Suzette Rasmussen, an attorney for the now seven plaintiffs, said she expects that one or more of the accusers will come forward, but the impacts it might have on their families makes it difficult.

“This is a very sensitive, private matter for the individuals,” she said during a news conference on Wednesday. “They’re having to deal with a lot of painful trauma, emotionally and physically, so for them to come forward and share their stories is very painful.

Rasmussen said she anticipates filing additional lawsuits on behalf of other alleged victims who have already contacted the lawyers.

The new plaintiffs, repeating an allegation made in the first lawsuit, say Ballard exploited the “couples ruse,” in which operatives would pose as a couple while working undercover to try to uncover sex trafficking rings.

On Wednesday, an attorney for The SPEAR Fund — where Ballard is now a senior advisor — said in a statement that Ballard denied the allegations made by the five women in the initial suit.

“Mr. Ballard vehemently denies the allegations brought by these unnamed women,” the statement reads. “He looks forward to vindicating his name in the courts where evidence, and not unsubstantiated accusations in the media, decides the outcome.”

The statement was released before the second suit was filed.

The woman making the new claims against Ballard says she acted as a scribe when Ballard would receive ketamine treatments and make prophecies about how he would become a U.S. senator, president of the United States and ultimately the prophet of the church, “ushering in the second coming of Jesus Christ.”

The suit says the woman was engaged when Ballard asked her to join operations and she eventually followed him to Ballard’s new organization, The SPEAR Fund, after he left OUR in June. Ballard left OUR following an internal investigation into allegations of sexual misconduct. She alleges he promised to double the salary she made working at OUR, but, according to the lawsuit, he did not pay her.

As part of her supposed training and on operations, the suit alleges, Ballard convinced the woman to simulate sex with him while both were clothed, hired escorts to come to his room, hired masseuses who he encouraged to touch her sexually and convinced her to post her own photos on an escort site, supposedly to gather intelligence.

She says her time with Ballard created a strain on her marriage and she and her husband are separated, per the lawsuit.

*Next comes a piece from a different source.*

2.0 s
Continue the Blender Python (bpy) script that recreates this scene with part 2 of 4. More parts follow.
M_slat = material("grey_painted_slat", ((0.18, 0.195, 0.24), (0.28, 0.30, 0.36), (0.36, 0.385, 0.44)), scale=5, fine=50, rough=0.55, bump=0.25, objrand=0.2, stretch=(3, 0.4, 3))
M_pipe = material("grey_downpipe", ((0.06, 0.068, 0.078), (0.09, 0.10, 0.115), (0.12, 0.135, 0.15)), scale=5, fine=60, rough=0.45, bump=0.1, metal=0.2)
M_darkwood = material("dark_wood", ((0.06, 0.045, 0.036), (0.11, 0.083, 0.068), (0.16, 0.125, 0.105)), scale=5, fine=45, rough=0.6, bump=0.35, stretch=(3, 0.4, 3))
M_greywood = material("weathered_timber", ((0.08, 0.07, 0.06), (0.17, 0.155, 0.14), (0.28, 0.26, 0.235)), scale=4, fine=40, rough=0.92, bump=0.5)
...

Ballard said he would “put a bullet in his brain” if she left him, according to the suit, and one of Ballard’s associates made a phone call threatening to ruin the husband’s career, allegedly on Ballard’s behalf. The suit says the plaintiffs reported the threat to police.

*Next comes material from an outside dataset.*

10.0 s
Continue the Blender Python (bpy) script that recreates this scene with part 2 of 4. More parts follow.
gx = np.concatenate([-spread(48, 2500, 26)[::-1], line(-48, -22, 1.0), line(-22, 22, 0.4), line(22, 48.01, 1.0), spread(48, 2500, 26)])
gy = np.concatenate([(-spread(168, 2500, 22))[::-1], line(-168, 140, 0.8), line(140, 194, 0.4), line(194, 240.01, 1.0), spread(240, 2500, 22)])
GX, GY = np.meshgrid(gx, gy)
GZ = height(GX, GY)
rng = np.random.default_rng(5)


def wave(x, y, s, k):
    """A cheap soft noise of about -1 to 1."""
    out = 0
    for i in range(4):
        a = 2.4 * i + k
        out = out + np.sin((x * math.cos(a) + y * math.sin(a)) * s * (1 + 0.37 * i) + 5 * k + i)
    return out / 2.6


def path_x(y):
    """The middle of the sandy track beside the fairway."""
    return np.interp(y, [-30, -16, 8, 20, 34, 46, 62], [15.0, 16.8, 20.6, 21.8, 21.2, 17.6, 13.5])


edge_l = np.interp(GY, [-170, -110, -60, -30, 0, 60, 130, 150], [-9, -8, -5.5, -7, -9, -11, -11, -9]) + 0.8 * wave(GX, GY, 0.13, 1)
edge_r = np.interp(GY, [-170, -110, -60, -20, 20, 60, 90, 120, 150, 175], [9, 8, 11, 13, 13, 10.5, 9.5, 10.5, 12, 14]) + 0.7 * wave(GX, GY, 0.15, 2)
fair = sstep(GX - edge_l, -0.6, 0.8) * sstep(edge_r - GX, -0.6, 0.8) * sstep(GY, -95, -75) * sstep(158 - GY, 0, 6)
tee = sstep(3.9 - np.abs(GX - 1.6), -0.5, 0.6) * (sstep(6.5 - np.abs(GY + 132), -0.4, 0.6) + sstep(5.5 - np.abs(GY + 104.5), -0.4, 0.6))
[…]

Wednesday’s lawsuit also alleges that Ballard would use OUR funds to drink tequila to the point he would pass out.

Alan Mortensen, an attorney representing the plaintiffs suing Ballard, said the support Utah Attorney General Sean Reyes gave to Ballard and OUR provided a sense of legitimacy to the organization.

Reyes participated in a rescue mission to Columbia, appeared at numerous OUR fundraising events and listed himself as an associate producer on the movie “Sound of Freedom,” which is a fictionalized version of Ballard’s story.

”I think someone should investigate the attorney general for fraud,” Mortensen said.

”Sean Reyes propped up Tim Ballard and made him the world’s leading expert on child trafficking, so his involvement was basically giving [Ballard] a veneer he did not deserve,” Mortensen said. “It lent to him a lot of credibility. An attorney general is charged with protecting the consumer from being taken advantage of … so when the attorney general is out leading the charge for a nonprofit, it makes the public think this is a safe organization I can donate to.”

Mike Green, another attorney for the plaintiffs, said he was one of those individuals who had been convinced to give money to OUR.

Reyes’ office on Wednesday issued a lengthy statement saying he “has no knowledge of how or if his name or title may have been used to add credibility to the misconduct alleged in the complaint.”

”If the allegations are true, and had he [Reyes] known of such alleged behavior, he would not have allowed use of his name and would have strongly condemned such actions,” the statement said.

On Tuesday, Reyes said the allegations should be taken seriously, but he hopes they do not detract from the need to stop child trafficking.

In a second statement from The SPEAR Fund on Wednesday, Ballard and his wife, Katherine, downplayed the involvement of the five women listed anonymously as plaintiffs in Monday’s lawsuit, saying three of them didn’t participate in any operations because they didn’t make it through OUR training.

The Ballards insinuate the accusations are coming from powerful cartels trying to perpetrate child trafficking.

“Rescuing kids and exposing those behind the powerful, well-funded child trafficking cartels is an ugly and dark business and leaves unintended consequences, which we all are finding out,” the statement said. “Who would have thought we would now be fighting amongst ourselves while these evils are rapidly escalating all around us?”

It continues: “It’s evident that those who are behind these cartels have clearly woken up to the light that is being shed on their dark activities. We had no idea how much influence they had with so many powerful people and organizations in the United States.